Militants in the Niger Delta have taken up arms again in recent months with a spate of attacks. A newly formed group calling itself the Niger Delta Avengers claimed responsibility for two attacks in May, including one on U.S. company Chevron's offshore facility in Okan, which was subsequently closed, shutting off 35,000 barrels per day (bpd). Two of the four oil refineries operated by the state-run Nigerian National Petroleum Company (NNPC) were temporarily closed in January due to attacks, which Nigerian power minister Babatunde Fashola said were costing the country $2.4 million per day.
Shell evacuated some of its staff in the Bonga oil field in the southern Niger Delta over the weekend, Reuters reported. The chairman of the Warri branch of the National Union of Petroleum and Natural Gas Workers (NUPENG), Cogent Ojobor, also said that the “best thing for any reasonable company to do is evacuate its workforce.” Warri is a city in Nigeria’s southern Delta state.
The national general secretary of NUPENG, Joseph Ogbebor, told Newsweek that the union would consider evacuating its workers if the security situation continued to deteriorate. “At the moment, we are not contemplating withdrawing our workers...but their security is paramount to us,” says Ogbebor.
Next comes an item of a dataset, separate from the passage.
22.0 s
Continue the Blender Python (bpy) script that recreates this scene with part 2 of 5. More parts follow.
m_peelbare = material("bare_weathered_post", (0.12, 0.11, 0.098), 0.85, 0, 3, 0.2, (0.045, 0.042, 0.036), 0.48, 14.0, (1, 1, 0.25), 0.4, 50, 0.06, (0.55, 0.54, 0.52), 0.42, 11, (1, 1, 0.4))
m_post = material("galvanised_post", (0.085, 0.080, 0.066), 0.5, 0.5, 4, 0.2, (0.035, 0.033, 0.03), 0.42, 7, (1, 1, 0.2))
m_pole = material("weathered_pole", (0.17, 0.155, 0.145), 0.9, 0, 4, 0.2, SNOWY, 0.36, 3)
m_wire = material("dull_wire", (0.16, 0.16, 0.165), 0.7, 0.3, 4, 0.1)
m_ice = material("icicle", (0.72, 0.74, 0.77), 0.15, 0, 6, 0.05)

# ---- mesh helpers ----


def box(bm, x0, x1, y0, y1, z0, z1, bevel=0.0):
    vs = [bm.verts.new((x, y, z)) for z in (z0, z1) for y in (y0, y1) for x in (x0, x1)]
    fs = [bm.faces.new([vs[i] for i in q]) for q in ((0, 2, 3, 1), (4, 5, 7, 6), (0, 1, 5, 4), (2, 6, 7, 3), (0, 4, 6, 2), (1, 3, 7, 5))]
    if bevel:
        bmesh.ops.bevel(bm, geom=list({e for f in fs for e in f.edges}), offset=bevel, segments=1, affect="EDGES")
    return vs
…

The Nigerian military vowed to “employ all available means and measures within its Rule of Engagement to crush any individual or group” engaged in the destruction of oil pipelines or facilities in the Niger Delta, in a statement issued by Nigerian defense spokesman Brigadier General Rabe Abubakar on Tuesday. President Buhari has also vowed to deal with oil militants in the same way the country has tackled the Boko Haram insurgency. Nigeria has been conducting a sustained military offensive against Boko Haram since early 2015 and has reclaimed much of the territory once held by the militants, though Boko Haram continues to carry out deadly attacks in Nigeria and neighboring countries.
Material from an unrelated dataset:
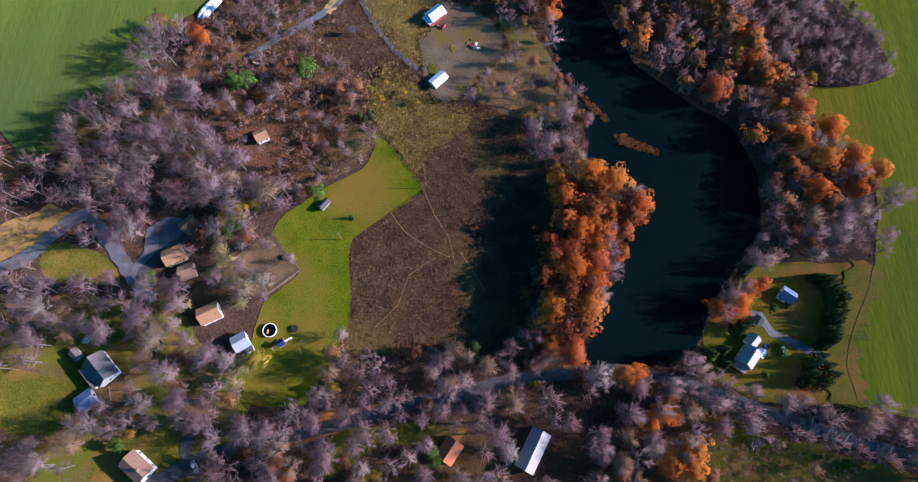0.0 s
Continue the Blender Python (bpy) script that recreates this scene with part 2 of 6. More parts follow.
    "marsh_top": [(-41.9, 132.7), (-46.5, 148.9), (-42.1, 168.8), (-31.1, 161.7), (-10.8, 144.1), (2.4, 141.2), (-0.1, 131.6), (-13.9, 121.3), (-21.0, 108.5), (-27.7, 115.9)],
    "thicket": [(-140.9, 176.9), (-111.8, 184.0), (-76.4, 180.5), (-58.4, 167.2), (-44.9, 150.7), (-43.0, 132.0), (-43.5, 122.0), (-48.5, 110.5), (-62.6, 101.0), (-72.9, 92.5), (-84.9, 97.3), (-96.9, 104.8), (-109.5, 114.5), (-120.2, 136.8), (-141.3, 149.0)],
    "zone_copse": [(-123.7, 202.2), (-116.9, 219.6), (-97.5, 224.7), (-75.1, 208.2), (-60.2, 192.1), (-79.0, 187.4), (-93.7, 179.0), (-111.3, 170.7), (-125.3, 162.6), (-141.9, 181.3)],
    "paved_yard": [(-142.4, 74.1), (-134.3, 80.2), (-127.1, 80.5), (-123.1, 73.9), (-124.6, 67.6), (-132.8, 61.1), (-138.0, 53.8), (-134.4, 41.7), (-136.4, 36.0), (-140.3, 37.1), (-141.4, 45.8), (-145.7, 55.6), (-140.7, 63.5)],
    "scrub_south": [(102.3, -4.6), (119.6, -1.6), (136.3, -3.9), (153.0, -5.9), (171.5, -10.8), (189.4, -16.7), (187.3, -46.5), (92.6, -46.1), (97.1, -17.3)],
    "scrub_west": [(-215.7, 70.0), (-203.4, 76.0), (-188.9, 83.2), (-179.5, 81.2), (-185.0, 71.0), (-191.5, 63.4), (-196.5, 58.4), (-213.0, 54.0)],
    "zone_russet_edge": [(-133.0, 346.6), (-115.9, 351.3), (-95.2, 317.5), (-74.6, 297.6), (-57.3, 291.7), (-70.6, 274.0), (-82.8, 276.6), (-102.5, 293.5), (-118.9, 309.7), (-131.1, 331.0)],
    "leafy_verge_a": [(48.2, 22.2), (60.0, 22.0), (72.0, 22.7), (73.2, 17.9), (56.8, 18.2), (46.9, 18.7)],
    "leafy_verge_b": [(-50.6, -0.9), (-31.5, 2.2), (-24.7, 4.6), (-24.0, 1.0), (-40.3, -7.2), (-58.6, -14.7), (-76.2, -19.4), (-78.0, -14.5), (-64.1, -8.3)],
    "road_gap": [(47.7, 330.6), (97.0, 355.0), (100.3, 341.4), (77.3, 323.1), (50.9, 315.3)],
    "reeds_a": [(55.3, 158.7), (58.0, 155.9), (66.7, 148.3), (72.3, 141.6), (69.9, 139.6), (62.0, 146.8)],
    "reeds_b": [(73.7, 132.5), (77.7, 133.9), (88.5, 129.6), (96.2, 125.4), (94.7, 123.0), (84.7, 125.2), (75.4, 128.7)],
}
EYE_HEIGHT, R_FLAT, R_SPAN = 235.0, 2000.0, 2600.0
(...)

The attacks against oil pipelines have depressed production to approximately 1.69 million bpd in May, Nigeria’s lowest output since June 2007 when it stood at 1.68 million bpd, according to Reuters. A further slip could push production below the 22-year low of 1.46 million bpd recorded in August 1994. Nigeria is Africa’s biggest oil producer and relies heavily on the industry for its economy—petroleum products constitute more than 90 percent of the total value of Nigerian exports, according to OPEC.